DATASET SECTION:
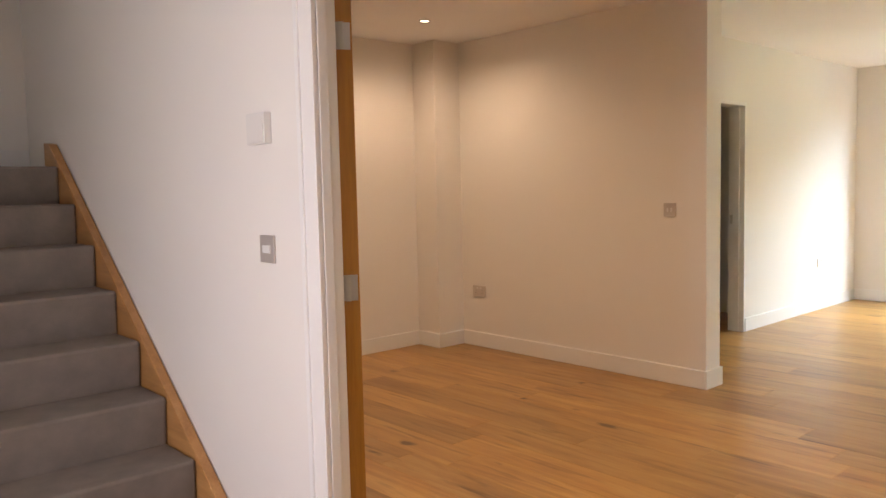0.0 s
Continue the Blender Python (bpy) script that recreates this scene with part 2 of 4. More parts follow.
M["lamp_off"] = plain("frosted_unlit_lens", (0.5, 0.5, 0.5), 0.3)
M["lamp_warm"] = glow("warm_led_lens", (1.0, 0.72, 0.42), 3.0)


def foliage(name, dark, light, through=0.35):
    k = Mat(name, dark, 0.38)
    isle = k.n("ShaderNodeNewGeometry").outputs["Random Per Island"]
    c = k.mix(k.ramp(isle, (0.0, dark), (1.0, light)), k.ramp(k.noise(0.55, 3), (0.35, dark), (0.65, light)), 0.5)
    k.color(c)
    tr = k.n("ShaderNodeBsdfTranslucent")
    k.l(k.mix(c, (1.0, 1.0, 0.6), 1.0, "MULTIPLY"), tr.inputs["Color"])
    mx = k.n("ShaderNodeMixShader", Fac=through)
    k.l(k.b.outputs[0], mx.inputs[1])
    k.l(tr.outputs[0], mx.inputs[2])
    k.l(mx.outputs[0], k.t.nodes["Material Output"].inputs["Surface"])
    return k.m


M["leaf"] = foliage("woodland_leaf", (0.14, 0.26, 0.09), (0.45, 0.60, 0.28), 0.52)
# darker copy of leaf: varies the trees and puts the deep wood's shade in
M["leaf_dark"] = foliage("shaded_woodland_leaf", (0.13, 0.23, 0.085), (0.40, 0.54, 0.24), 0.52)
M["leaf_bright"] = foliage("bright_young_leaf", (0.15, 0.29, 0.035), (0.38, 0.54, 0.09), 0.45)
M["leaf_pale"] = foliage("pale_hazel_leaf", (0.14, 0.21, 0.06), (0.38, 0.44, 0.18))
M["blade"] = foliage("grass_blade", (0.13, 0.22, 0.022), (0.28, 0.39, 0.06), 0.3)
M["fern"] = foliage("bank_fern", (0.05, 0.10, 0.02), (0.13, 0.20, 0.05))
M["fern_frond"] = foliage("green_fern_frond", (0.07, 0.15, 0.03), (0.22, 0.34, 0.09))
M["bark"] = plain("ivy_grey_bark", (0.10, 0.08, 0.06), 0.9, grain=30, spread=0.35, bump=0.8)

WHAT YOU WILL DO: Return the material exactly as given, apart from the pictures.

THE ANSWER:
0.0 s
Continue the Blender Python (bpy) script that recreates this scene with part 2 of 4. More parts follow.
M["lamp_off"] = plain("frosted_unlit_lens", (0.5, 0.5, 0.5), 0.3)
M["lamp_warm"] = glow("warm_led_lens", (1.0, 0.72, 0.42), 3.0)


def foliage(name, dark, light, through=0.35):
    k = Mat(name, dark, 0.38)
    isle = k.n("ShaderNodeNewGeometry").outputs["Random Per Island"]
    c = k.mix(k.ramp(isle, (0.0, dark), (1.0, light)), k.ramp(k.noise(0.55, 3), (0.35, dark), (0.65, light)), 0.5)
    k.color(c)
    tr = k.n("ShaderNodeBsdfTranslucent")
    k.l(k.mix(c, (1.0, 1.0, 0.6), 1.0, "MULTIPLY"), tr.inputs["Color"])
    mx = k.n("ShaderNodeMixShader", Fac=through)
    k.l(k.b.outputs[0], mx.inputs[1])
    k.l(tr.outputs[0], mx.inputs[2])
    k.l(mx.outputs[0], k.t.nodes["Material Output"].inputs["Surface"])
    return k.m


M["leaf"] = foliage("woodland_leaf", (0.14, 0.26, 0.09), (0.45, 0.60, 0.28), 0.52)
# darker copy of leaf: varies the trees and puts the deep wood's shade in
M["leaf_dark"] = foliage("shaded_woodland_leaf", (0.13, 0.23, 0.085), (0.40, 0.54, 0.24), 0.52)
M["leaf_bright"] = foliage("bright_young_leaf", (0.15, 0.29, 0.035), (0.38, 0.54, 0.09), 0.45)
M["leaf_pale"] = foliage("pale_hazel_leaf", (0.14, 0.21, 0.06), (0.38, 0.44, 0.18))
M["blade"] = foliage("grass_blade", (0.13, 0.22, 0.022), (0.28, 0.39, 0.06), 0.3)
M["fern"] = foliage("bank_fern", (0.05, 0.10, 0.02), (0.13, 0.20, 0.05))
M["fern_frond"] = foliage("green_fern_frond", (0.07, 0.15, 0.03), (0.22, 0.34, 0.09))
M["bark"] = plain("ivy_grey_bark", (0.10, 0.08, 0.06), 0.9, grain=30, spread=0.35, bump=0.8)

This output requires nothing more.